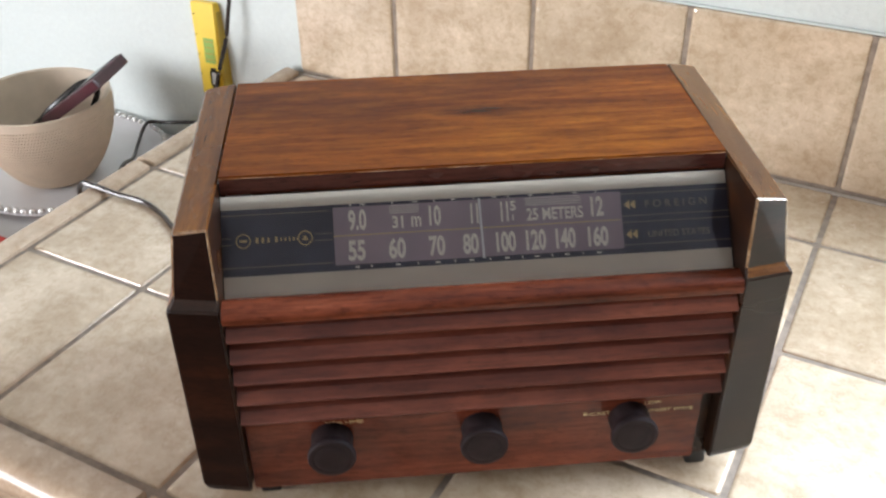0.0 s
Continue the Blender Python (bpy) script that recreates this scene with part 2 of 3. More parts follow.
TILE = tile_material("travertine_tile", (0.632, 0.524, 0.392, 1), (0.548, 0.443, 0.318, 1), (0.465, 0.361, 0.245, 1), 0.15, 1.0)
TRIM = tile_material("edge_trim_glaze", (0.58, 0.462, 0.345, 1), (0.51, 0.395, 0.285, 1), (0.43, 0.318, 0.220, 1), 0.16)
GROUT = plain("grout", (0.27, 0.22, 0.175, 1), 0.9, 0.25, 120, 0.5)
WALL = plain("painted_wall", (0.60, 0.655, 0.635, 1), 0.6, 0.03, 170, 0.6, dist=0.0020)
ROOM = plain("room_paint", (0.67, 0.615, 0.55, 1), 0.8, 0.04, 20, 0.1)
CEILING_PAINT = plain("ceiling_paint", (0.30, 0.296, 0.292, 1), 0.8, 0.03, 20, 0.1)
EAST_PAINT = plain("brown_paint", (0.46, 0.315, 0.21, 1), 0.7, 0.06, 20, 0.1)
FLOORING = plain("room_floor", (0.22, 0.15, 0.10, 1), 0.5, 0.2, 6, 0.1)
CREAM = plain("dial_cream", (0.73, 0.655, 0.53, 1), 0.5, 0.05, 60, 0.0)
BAND = plain("dial_black", (0.058, 0.057, 0.083, 1), 0.7, 0.25, 40, 0.0)
LILAC = plain("dial_lilac", (0.42, 0.335, 0.368, 1), 0.7, 0.14, 30, 0.0)
for m in (CREAM, BAND, LILAC):
    m.node_tree.nodes["Principled BSDF"].inputs["Specular IOR Level"].default_value = 0.1
PRINT = material("dial_print", (0.96, 0.92, 0.81, 1), 0.5)
GOLD = material("dial_gold", (0.70, 0.53, 0.25, 1), 0.5)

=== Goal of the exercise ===
Only the lines from the one containing "Continue the Blender" through the end of the material should be reproduced, exactly, with both ends included.

=== Solution below ===
Continue the Blender Python (bpy) script that recreates this scene with part 2 of 3. More parts follow.
TILE = tile_material("travertine_tile", (0.632, 0.524, 0.392, 1), (0.548, 0.443, 0.318, 1), (0.465, 0.361, 0.245, 1), 0.15, 1.0)
TRIM = tile_material("edge_trim_glaze", (0.58, 0.462, 0.345, 1), (0.51, 0.395, 0.285, 1), (0.43, 0.318, 0.220, 1), 0.16)
GROUT = plain("grout", (0.27, 0.22, 0.175, 1), 0.9, 0.25, 120, 0.5)
WALL = plain("painted_wall", (0.60, 0.655, 0.635, 1), 0.6, 0.03, 170, 0.6, dist=0.0020)
ROOM = plain("room_paint", (0.67, 0.615, 0.55, 1), 0.8, 0.04, 20, 0.1)
CEILING_PAINT = plain("ceiling_paint", (0.30, 0.296, 0.292, 1), 0.8, 0.03, 20, 0.1)
EAST_PAINT = plain("brown_paint", (0.46, 0.315, 0.21, 1), 0.7, 0.06, 20, 0.1)
FLOORING = plain("room_floor", (0.22, 0.15, 0.10, 1), 0.5, 0.2, 6, 0.1)
CREAM = plain("dial_cream", (0.73, 0.655, 0.53, 1), 0.5, 0.05, 60, 0.0)
BAND = plain("dial_black", (0.058, 0.057, 0.083, 1), 0.7, 0.25, 40, 0.0)
LILAC = plain("dial_lilac", (0.42, 0.335, 0.368, 1), 0.7, 0.14, 30, 0.0)
for m in (CREAM, BAND, LILAC):
    m.node_tree.nodes["Principled BSDF"].inputs["Specular IOR Level"].default_value = 0.1
PRINT = material("dial_print", (0.96, 0.92, 0.81, 1), 0.5)
GOLD = material("dial_gold", (0.70, 0.53, 0.25, 1), 0.5)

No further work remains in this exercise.